■ **THE TASK**: Print the entire listing. Each line must match the original exactly.

-----

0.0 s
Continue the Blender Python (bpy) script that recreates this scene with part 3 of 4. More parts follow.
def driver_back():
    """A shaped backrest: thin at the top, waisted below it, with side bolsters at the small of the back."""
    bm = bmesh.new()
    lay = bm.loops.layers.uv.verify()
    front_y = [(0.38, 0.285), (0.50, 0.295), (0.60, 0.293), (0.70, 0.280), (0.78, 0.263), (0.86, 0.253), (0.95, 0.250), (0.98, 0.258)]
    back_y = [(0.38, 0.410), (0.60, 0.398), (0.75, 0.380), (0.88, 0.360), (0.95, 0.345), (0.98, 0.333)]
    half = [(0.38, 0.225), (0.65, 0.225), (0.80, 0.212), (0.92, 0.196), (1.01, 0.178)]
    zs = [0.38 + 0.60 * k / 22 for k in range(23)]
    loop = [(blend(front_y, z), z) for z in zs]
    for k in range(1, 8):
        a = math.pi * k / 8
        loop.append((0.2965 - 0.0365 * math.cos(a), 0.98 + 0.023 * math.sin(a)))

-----

■ **TASK OUTPUT**:
0.0 s
Continue the Blender Python (bpy) script that recreates this scene with part 3 of 4. More parts follow.
def driver_back():
    """A shaped backrest: thin at the top, waisted below it, with side bolsters at the small of the back."""
    bm = bmesh.new()
    lay = bm.loops.layers.uv.verify()
    front_y = [(0.38, 0.285), (0.50, 0.295), (0.60, 0.293), (0.70, 0.280), (0.78, 0.263), (0.86, 0.253), (0.95, 0.250), (0.98, 0.258)]
    back_y = [(0.38, 0.410), (0.60, 0.398), (0.75, 0.380), (0.88, 0.360), (0.95, 0.345), (0.98, 0.333)]
    half = [(0.38, 0.225), (0.65, 0.225), (0.80, 0.212), (0.92, 0.196), (1.01, 0.178)]
    zs = [0.38 + 0.60 * k / 22 for k in range(23)]
    loop = [(blend(front_y, z), z) for z in zs]
    for k in range(1, 8):
        a = math.pi * k / 8
        loop.append((0.2965 - 0.0365 * math.cos(a), 0.98 + 0.023 * math.sin(a)))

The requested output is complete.